Your task
Quote the data below in full, minus the images.

Provided material
____

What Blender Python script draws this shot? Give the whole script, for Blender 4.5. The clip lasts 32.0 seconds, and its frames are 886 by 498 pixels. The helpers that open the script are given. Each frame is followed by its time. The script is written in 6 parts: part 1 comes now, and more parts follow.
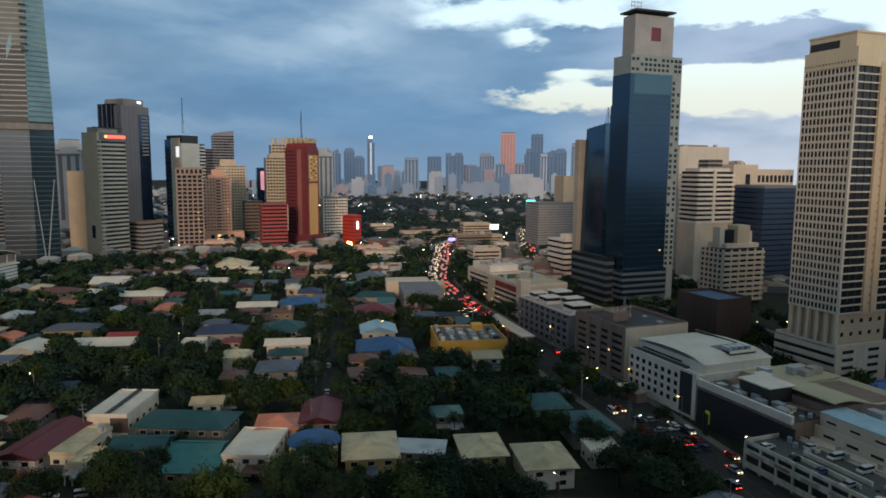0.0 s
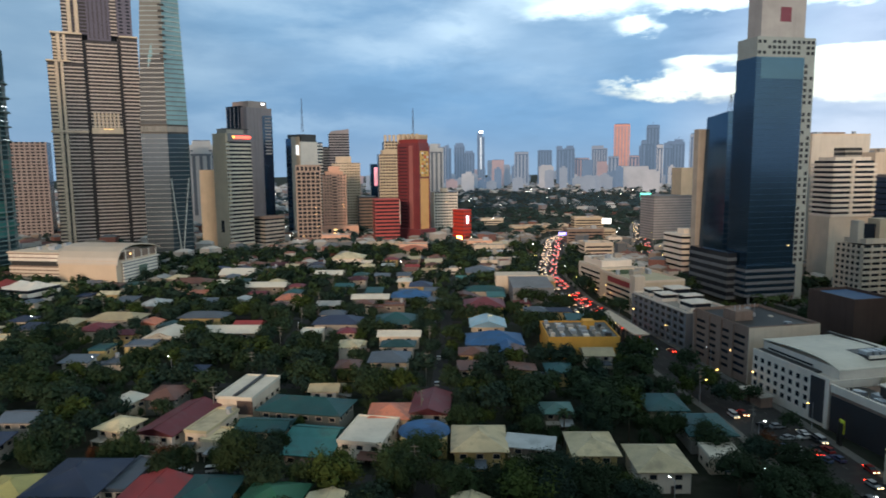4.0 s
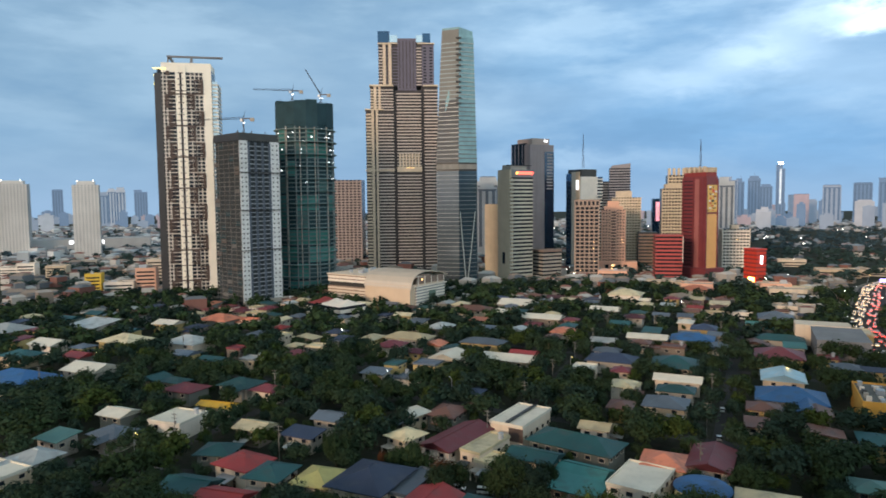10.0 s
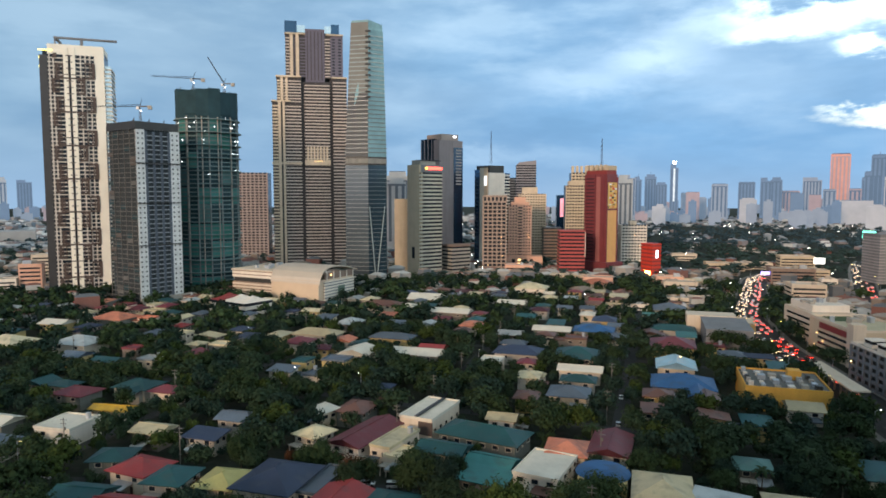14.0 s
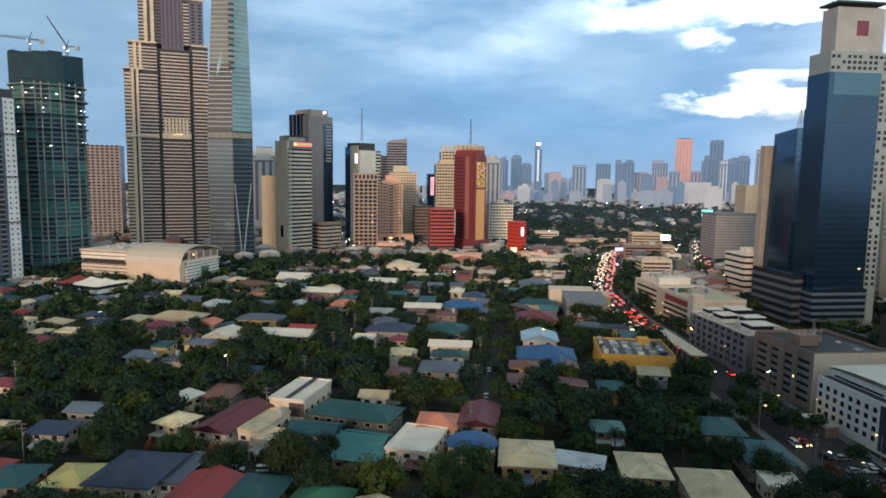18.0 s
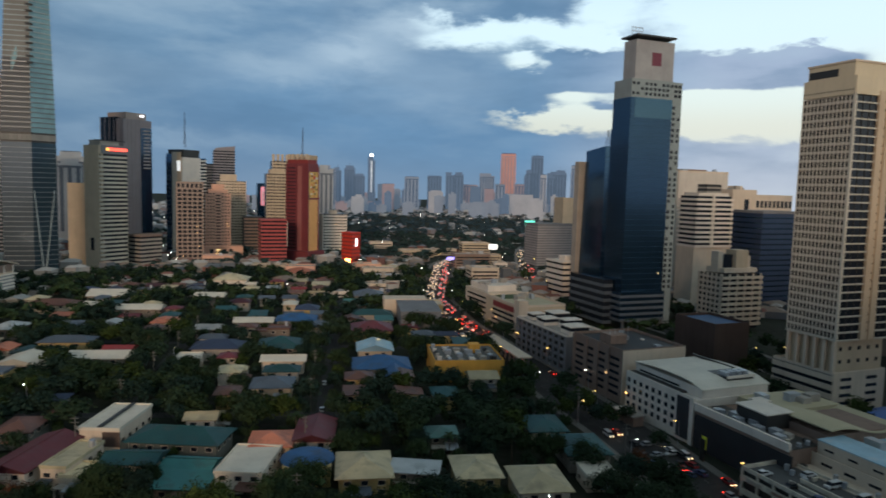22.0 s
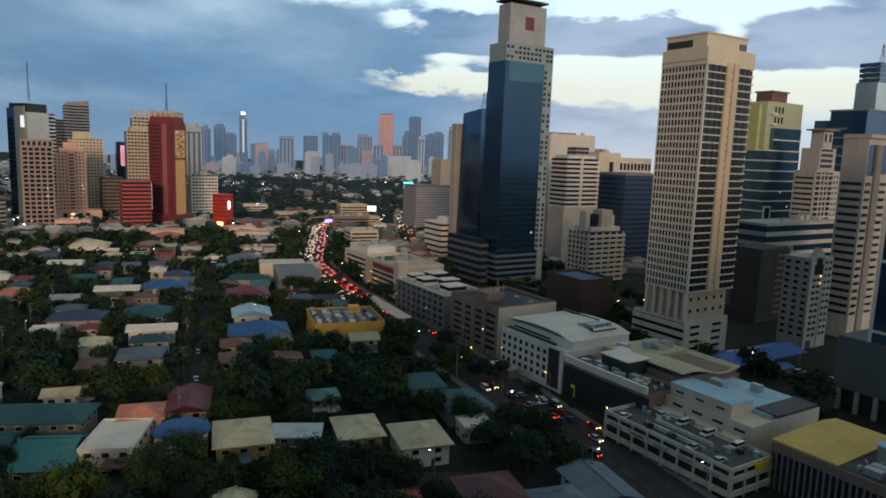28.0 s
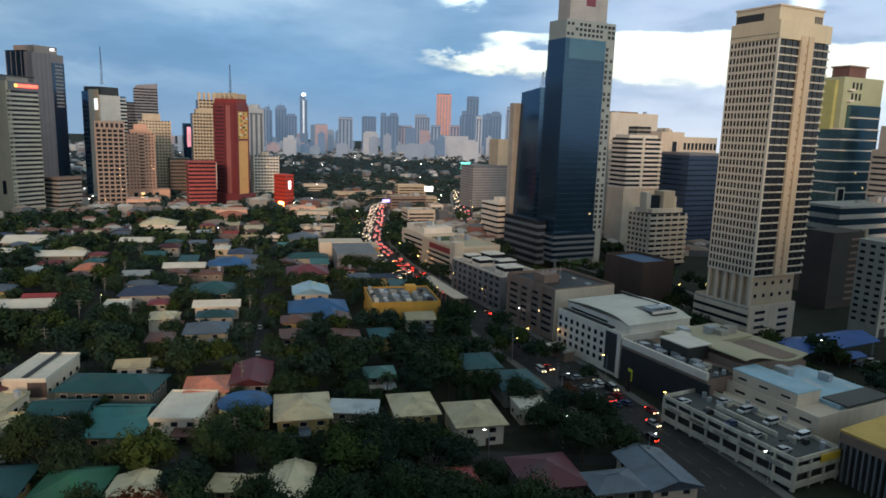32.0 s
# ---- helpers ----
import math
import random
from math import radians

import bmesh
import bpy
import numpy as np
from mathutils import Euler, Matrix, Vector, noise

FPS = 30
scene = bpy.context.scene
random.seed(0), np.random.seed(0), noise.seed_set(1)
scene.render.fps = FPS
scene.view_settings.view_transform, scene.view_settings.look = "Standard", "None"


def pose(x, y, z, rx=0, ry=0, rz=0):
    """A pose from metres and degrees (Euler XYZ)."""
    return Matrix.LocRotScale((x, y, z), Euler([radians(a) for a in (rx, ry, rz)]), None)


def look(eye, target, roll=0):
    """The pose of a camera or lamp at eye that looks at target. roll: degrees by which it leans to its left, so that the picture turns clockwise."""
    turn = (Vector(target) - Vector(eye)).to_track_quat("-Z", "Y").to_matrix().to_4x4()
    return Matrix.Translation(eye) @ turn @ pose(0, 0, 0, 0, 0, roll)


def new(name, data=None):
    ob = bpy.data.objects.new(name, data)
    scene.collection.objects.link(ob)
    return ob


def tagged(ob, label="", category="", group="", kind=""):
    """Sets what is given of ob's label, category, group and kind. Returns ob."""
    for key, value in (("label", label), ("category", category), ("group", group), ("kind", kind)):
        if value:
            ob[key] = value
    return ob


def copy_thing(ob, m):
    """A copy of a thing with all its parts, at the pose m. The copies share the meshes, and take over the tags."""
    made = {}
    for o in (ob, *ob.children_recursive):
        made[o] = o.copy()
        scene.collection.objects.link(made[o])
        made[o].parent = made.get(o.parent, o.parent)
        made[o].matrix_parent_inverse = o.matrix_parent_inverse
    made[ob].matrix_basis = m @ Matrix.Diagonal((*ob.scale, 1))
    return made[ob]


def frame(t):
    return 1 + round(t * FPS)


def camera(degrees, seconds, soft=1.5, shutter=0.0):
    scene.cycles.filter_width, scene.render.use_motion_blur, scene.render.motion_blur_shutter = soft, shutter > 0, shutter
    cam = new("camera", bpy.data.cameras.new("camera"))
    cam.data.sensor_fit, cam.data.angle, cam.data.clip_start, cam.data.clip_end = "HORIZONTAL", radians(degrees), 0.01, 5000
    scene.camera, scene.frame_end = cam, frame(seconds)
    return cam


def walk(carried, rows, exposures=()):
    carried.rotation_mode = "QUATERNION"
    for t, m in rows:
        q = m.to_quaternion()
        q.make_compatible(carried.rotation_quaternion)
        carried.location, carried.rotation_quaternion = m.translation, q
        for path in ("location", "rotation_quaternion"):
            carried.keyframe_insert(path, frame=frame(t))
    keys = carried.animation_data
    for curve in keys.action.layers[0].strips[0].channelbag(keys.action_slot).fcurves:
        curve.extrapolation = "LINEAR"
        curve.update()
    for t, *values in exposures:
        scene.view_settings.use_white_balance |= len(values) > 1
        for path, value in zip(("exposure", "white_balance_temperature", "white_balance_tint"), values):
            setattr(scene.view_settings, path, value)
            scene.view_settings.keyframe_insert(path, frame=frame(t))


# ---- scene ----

____

Completed task
What Blender Python script draws this shot? Give the whole script, for Blender 4.5. The clip lasts 32.0 seconds, and its frames are 886 by 498 pixels. The helpers that open the script are given. Each frame is followed by its time. The script is written in 6 parts: part 1 comes now, and more parts follow.
0.0 s
4.0 s
10.0 s
14.0 s
18.0 s
22.0 s
28.0 s
32.0 s
# ---- helpers ----
import math
import random
from math import radians

import bmesh
import bpy
import numpy as np
from mathutils import Euler, Matrix, Vector, noise

FPS = 30
scene = bpy.context.scene
random.seed(0), np.random.seed(0), noise.seed_set(1)
scene.render.fps = FPS
scene.view_settings.view_transform, scene.view_settings.look = "Standard", "None"


def pose(x, y, z, rx=0, ry=0, rz=0):
    """A pose from metres and degrees (Euler XYZ)."""
    return Matrix.LocRotScale((x, y, z), Euler([radians(a) for a in (rx, ry, rz)]), None)


def look(eye, target, roll=0):
    """The pose of a camera or lamp at eye that looks at target. roll: degrees by which it leans to its left, so that the picture turns clockwise."""
    turn = (Vector(target) - Vector(eye)).to_track_quat("-Z", "Y").to_matrix().to_4x4()
    return Matrix.Translation(eye) @ turn @ pose(0, 0, 0, 0, 0, roll)


def new(name, data=None):
    ob = bpy.data.objects.new(name, data)
    scene.collection.objects.link(ob)
    return ob


def tagged(ob, label="", category="", group="", kind=""):
    """Sets what is given of ob's label, category, group and kind. Returns ob."""
    for key, value in (("label", label), ("category", category), ("group", group), ("kind", kind)):
        if value:
            ob[key] = value
    return ob


def copy_thing(ob, m):
    """A copy of a thing with all its parts, at the pose m. The copies share the meshes, and take over the tags."""
    made = {}
    for o in (ob, *ob.children_recursive):
        made[o] = o.copy()
        scene.collection.objects.link(made[o])
        made[o].parent = made.get(o.parent, o.parent)
        made[o].matrix_parent_inverse = o.matrix_parent_inverse
    made[ob].matrix_basis = m @ Matrix.Diagonal((*ob.scale, 1))
    return made[ob]


def frame(t):
    return 1 + round(t * FPS)


def camera(degrees, seconds, soft=1.5, shutter=0.0):
    scene.cycles.filter_width, scene.render.use_motion_blur, scene.render.motion_blur_shutter = soft, shutter > 0, shutter
    cam = new("camera", bpy.data.cameras.new("camera"))
    cam.data.sensor_fit, cam.data.angle, cam.data.clip_start, cam.data.clip_end = "HORIZONTAL", radians(degrees), 0.01, 5000
    scene.camera, scene.frame_end = cam, frame(seconds)
    return cam


def walk(carried, rows, exposures=()):
    carried.rotation_mode = "QUATERNION"
    for t, m in rows:
        q = m.to_quaternion()
        q.make_compatible(carried.rotation_quaternion)
        carried.location, carried.rotation_quaternion = m.translation, q
        for path in ("location", "rotation_quaternion"):
            carried.keyframe_insert(path, frame=frame(t))
    keys = carried.animation_data
    for curve in keys.action.layers[0].strips[0].channelbag(keys.action_slot).fcurves:
        curve.extrapolation = "LINEAR"
        curve.update()
    for t, *values in exposures:
        scene.view_settings.use_white_balance |= len(values) > 1
        for path, value in zip(("exposure", "white_balance_temperature", "white_balance_tint"), values):
            setattr(scene.view_settings, path, value)
            scene.view_settings.keyframe_insert(path, frame=frame(t))


# ---- scene ----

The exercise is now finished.